## Goal of the exercise
Return the whole listing, line for line, without the pictures in it.

## Stored data
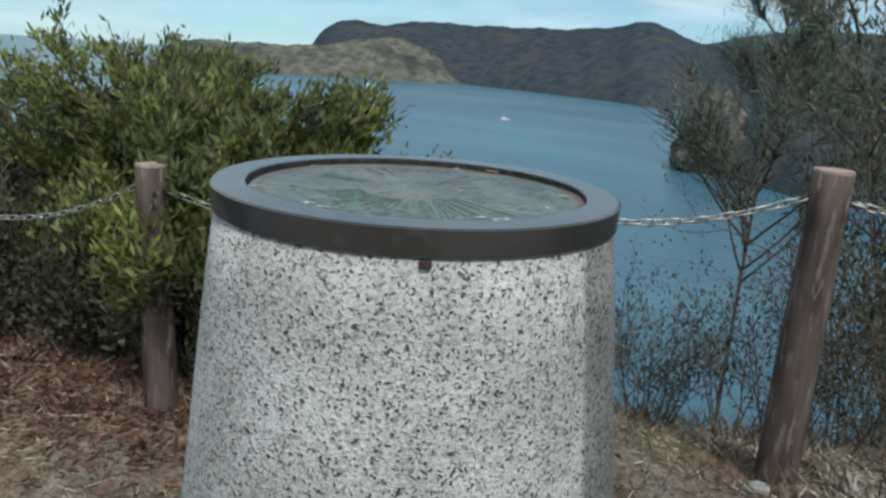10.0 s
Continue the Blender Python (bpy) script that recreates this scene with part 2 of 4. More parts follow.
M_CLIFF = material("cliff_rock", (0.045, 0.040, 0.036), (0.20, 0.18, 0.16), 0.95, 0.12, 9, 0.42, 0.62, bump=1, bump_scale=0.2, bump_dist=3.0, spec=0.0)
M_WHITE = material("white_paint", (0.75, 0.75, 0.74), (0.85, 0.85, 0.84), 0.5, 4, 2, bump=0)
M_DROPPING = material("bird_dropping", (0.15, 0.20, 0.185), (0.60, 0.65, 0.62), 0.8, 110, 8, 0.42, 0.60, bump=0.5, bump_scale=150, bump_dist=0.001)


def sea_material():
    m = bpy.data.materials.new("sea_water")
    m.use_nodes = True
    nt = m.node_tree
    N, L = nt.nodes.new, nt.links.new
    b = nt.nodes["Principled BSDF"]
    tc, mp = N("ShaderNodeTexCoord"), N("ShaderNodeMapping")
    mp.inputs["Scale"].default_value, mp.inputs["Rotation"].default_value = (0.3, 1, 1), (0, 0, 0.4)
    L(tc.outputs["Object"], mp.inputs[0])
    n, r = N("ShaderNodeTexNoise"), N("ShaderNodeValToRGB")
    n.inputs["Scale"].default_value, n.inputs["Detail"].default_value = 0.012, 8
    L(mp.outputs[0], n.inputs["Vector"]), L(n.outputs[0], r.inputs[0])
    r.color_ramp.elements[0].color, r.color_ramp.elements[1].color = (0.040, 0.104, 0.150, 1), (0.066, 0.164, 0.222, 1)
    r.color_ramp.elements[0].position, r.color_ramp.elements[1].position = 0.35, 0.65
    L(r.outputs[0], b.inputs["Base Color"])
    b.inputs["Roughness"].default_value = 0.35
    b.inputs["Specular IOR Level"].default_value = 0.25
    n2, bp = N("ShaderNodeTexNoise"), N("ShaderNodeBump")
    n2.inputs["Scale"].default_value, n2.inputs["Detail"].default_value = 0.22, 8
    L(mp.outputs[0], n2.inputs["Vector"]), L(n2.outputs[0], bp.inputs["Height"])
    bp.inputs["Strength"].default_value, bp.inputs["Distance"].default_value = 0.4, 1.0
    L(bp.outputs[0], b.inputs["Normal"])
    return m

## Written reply
10.0 s
Continue the Blender Python (bpy) script that recreates this scene with part 2 of 4. More parts follow.
M_CLIFF = material("cliff_rock", (0.045, 0.040, 0.036), (0.20, 0.18, 0.16), 0.95, 0.12, 9, 0.42, 0.62, bump=1, bump_scale=0.2, bump_dist=3.0, spec=0.0)
M_WHITE = material("white_paint", (0.75, 0.75, 0.74), (0.85, 0.85, 0.84), 0.5, 4, 2, bump=0)
M_DROPPING = material("bird_dropping", (0.15, 0.20, 0.185), (0.60, 0.65, 0.62), 0.8, 110, 8, 0.42, 0.60, bump=0.5, bump_scale=150, bump_dist=0.001)


def sea_material():
    m = bpy.data.materials.new("sea_water")
    m.use_nodes = True
    nt = m.node_tree
    N, L = nt.nodes.new, nt.links.new
    b = nt.nodes["Principled BSDF"]
    tc, mp = N("ShaderNodeTexCoord"), N("ShaderNodeMapping")
    mp.inputs["Scale"].default_value, mp.inputs["Rotation"].default_value = (0.3, 1, 1), (0, 0, 0.4)
    L(tc.outputs["Object"], mp.inputs[0])
    n, r = N("ShaderNodeTexNoise"), N("ShaderNodeValToRGB")
    n.inputs["Scale"].default_value, n.inputs["Detail"].default_value = 0.012, 8
    L(mp.outputs[0], n.inputs["Vector"]), L(n.outputs[0], r.inputs[0])
    r.color_ramp.elements[0].color, r.color_ramp.elements[1].color = (0.040, 0.104, 0.150, 1), (0.066, 0.164, 0.222, 1)
    r.color_ramp.elements[0].position, r.color_ramp.elements[1].position = 0.35, 0.65
    L(r.outputs[0], b.inputs["Base Color"])
    b.inputs["Roughness"].default_value = 0.35
    b.inputs["Specular IOR Level"].default_value = 0.25
    n2, bp = N("ShaderNodeTexNoise"), N("ShaderNodeBump")
    n2.inputs["Scale"].default_value, n2.inputs["Detail"].default_value = 0.22, 8
    L(mp.outputs[0], n2.inputs["Vector"]), L(n2.outputs[0], bp.inputs["Height"])
    bp.inputs["Strength"].default_value, bp.inputs["Distance"].default_value = 0.4, 1.0
    L(bp.outputs[0], b.inputs["Normal"])
    return m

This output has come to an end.